Copy from the first line below down to and including the line with "M_BARK_A, 8, 8)". Skip the pictures.

▶ **INFORMATION SUPPLIED**:

>> start

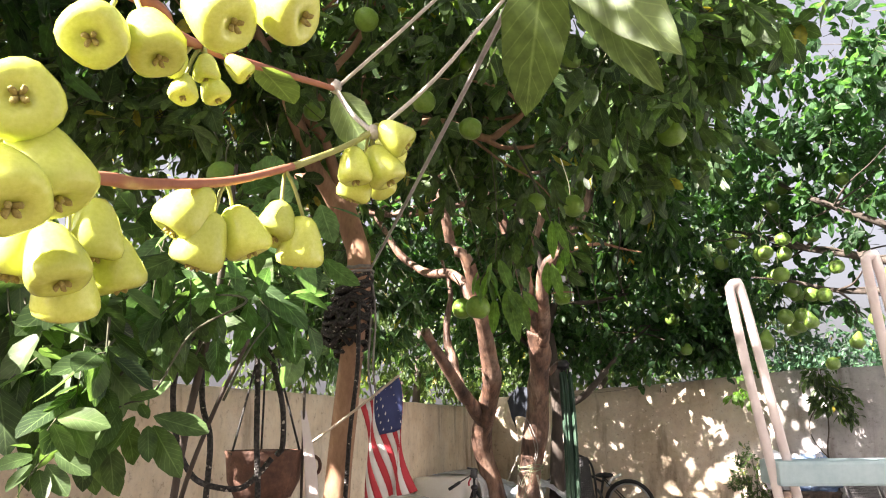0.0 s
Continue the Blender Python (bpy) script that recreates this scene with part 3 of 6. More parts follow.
limb(tree_a, "limb", [(-2.27, 3.44, 2.93, 0.034), (-2.34, 3.46, 3.12, 0.031), (-2.37, 3.47, 3.33, 0.03), (-2.34, 3.49, 3.67, 0.029), (-2.29, 3.52, 3.97, 0.022), (-2.2, 3.56, 4.4, 0.01)], M_BARK_A, 5, 12)
limb(tree_a, "limb", [(-1.78, 3.8, 3.06, 0.016), (-1.68, 3.85, 3.0, 0.013), (-1.5, 3.95, 3.02, 0.009), (-1.3, 4.0, 3.15, 0.004)], M_BARK_A, 9, 8)
limb(tree_a, "limb", [(-2.37, 3.12, 2.78, 0.022), (-2.6, 3.1, 2.8, 0.018), (-2.9, 3.15, 2.8, 0.013), (-3.2, 3.2, 2.9, 0.006)], M_BARK_A, 6, 8)
limb(tree_a, "limb", [(-2.3, 3.26, 2.6, 0.024), (-2.5, 3.45, 2.62, 0.02), (-2.8, 3.6, 2.66, 0.014), (-3.2, 3.7, 2.8, 0.006)], M_BARK_A, 8, 8)
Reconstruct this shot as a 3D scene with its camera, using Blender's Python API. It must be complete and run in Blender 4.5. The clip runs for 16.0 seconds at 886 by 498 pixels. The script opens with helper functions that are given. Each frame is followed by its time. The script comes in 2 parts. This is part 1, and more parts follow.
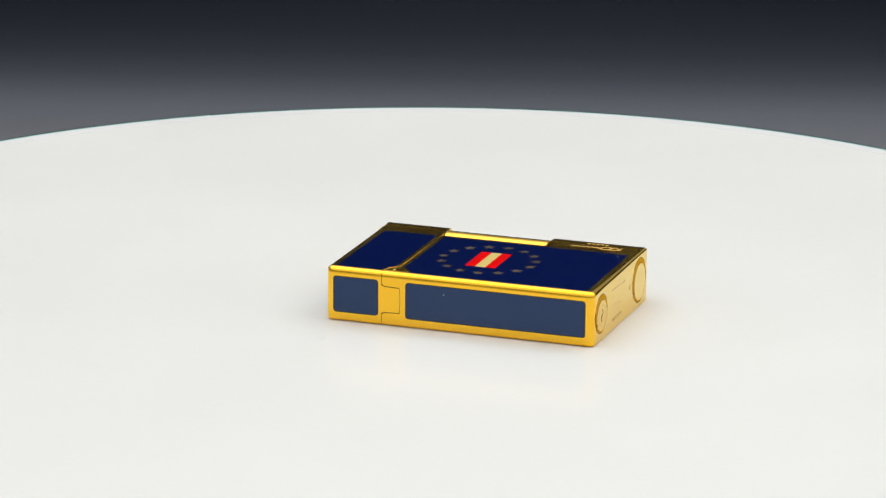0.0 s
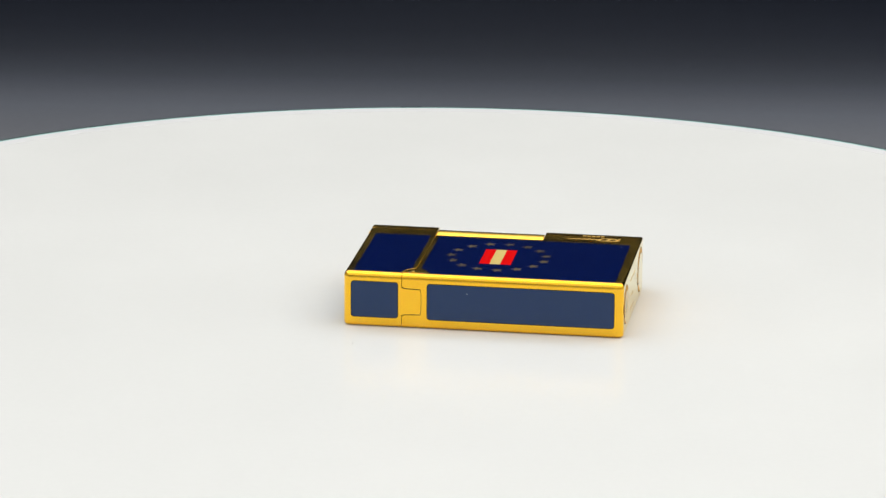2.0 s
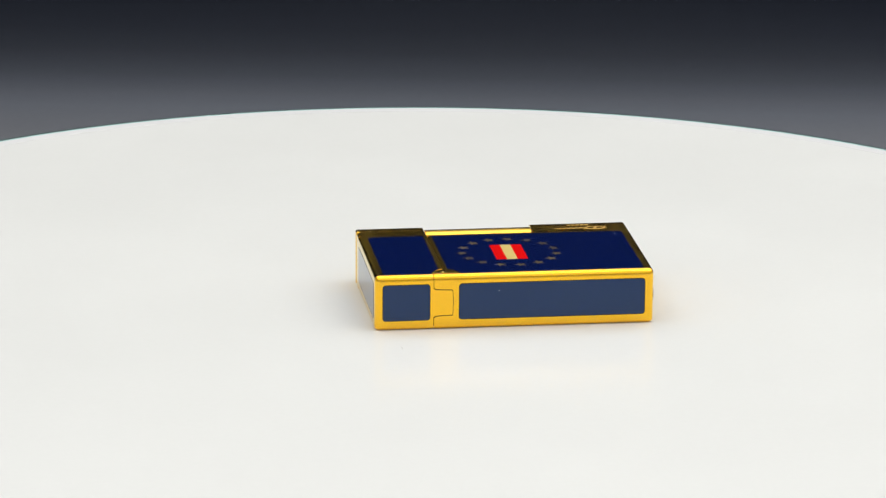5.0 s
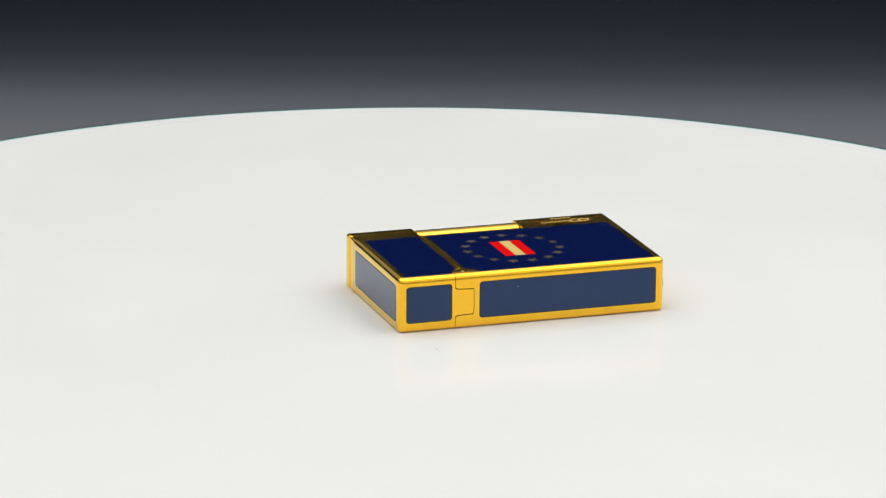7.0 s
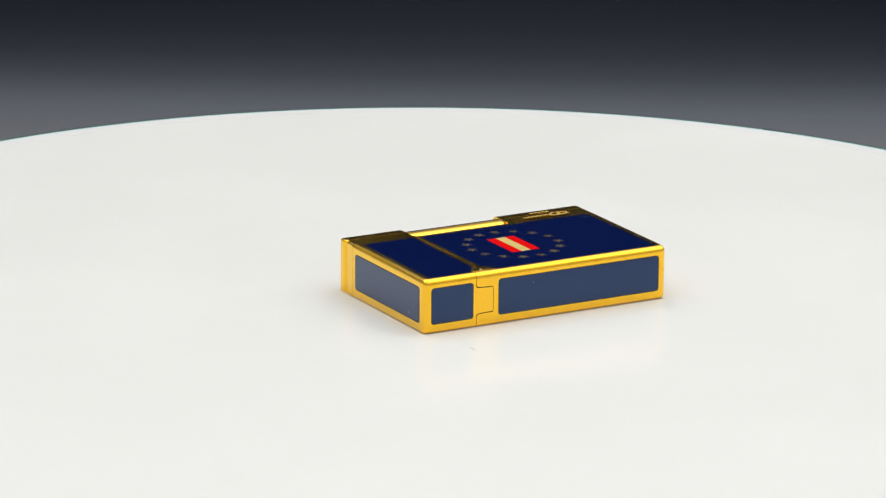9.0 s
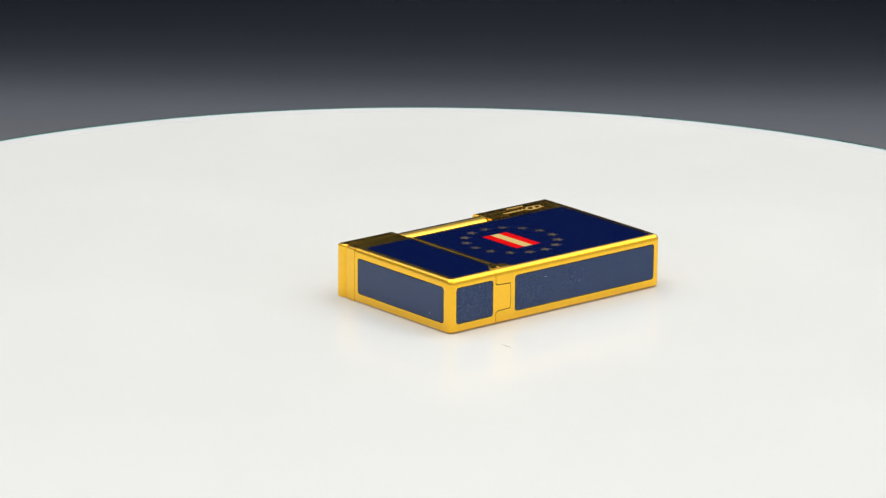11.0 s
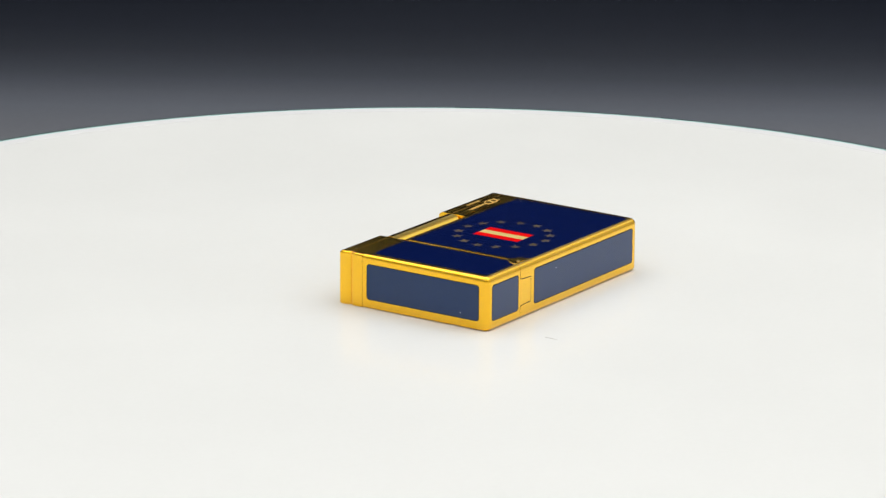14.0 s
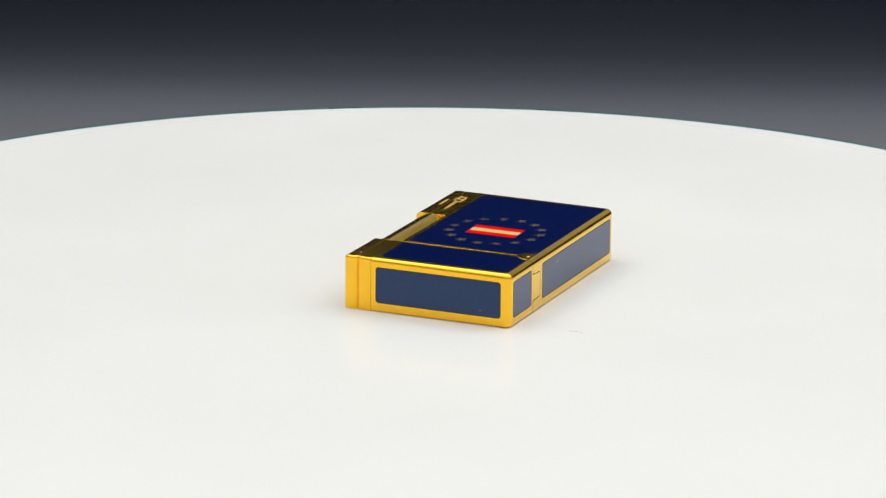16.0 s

>> end

▶ **CORRECT RESULT**:
0.0 s
Continue the Blender Python (bpy) script that recreates this scene with part 3 of 6. More parts follow.
limb(tree_a, "limb", [(-2.27, 3.44, 2.93, 0.034), (-2.34, 3.46, 3.12, 0.031), (-2.37, 3.47, 3.33, 0.03), (-2.34, 3.49, 3.67, 0.029), (-2.29, 3.52, 3.97, 0.022), (-2.2, 3.56, 4.4, 0.01)], M_BARK_A, 5, 12)
limb(tree_a, "limb", [(-1.78, 3.8, 3.06, 0.016), (-1.68, 3.85, 3.0, 0.013), (-1.5, 3.95, 3.02, 0.009), (-1.3, 4.0, 3.15, 0.004)], M_BARK_A, 9, 8)
limb(tree_a, "limb", [(-2.37, 3.12, 2.78, 0.022), (-2.6, 3.1, 2.8, 0.018), (-2.9, 3.15, 2.8, 0.013), (-3.2, 3.2, 2.9, 0.006)], M_BARK_A, 6, 8)
limb(tree_a, "limb", [(-2.3, 3.26, 2.6, 0.024), (-2.5, 3.45, 2.62, 0.02), (-2.8, 3.6, 2.66, 0.014), (-3.2, 3.7, 2.8, 0.006)], M_BARK_A, 8, 8)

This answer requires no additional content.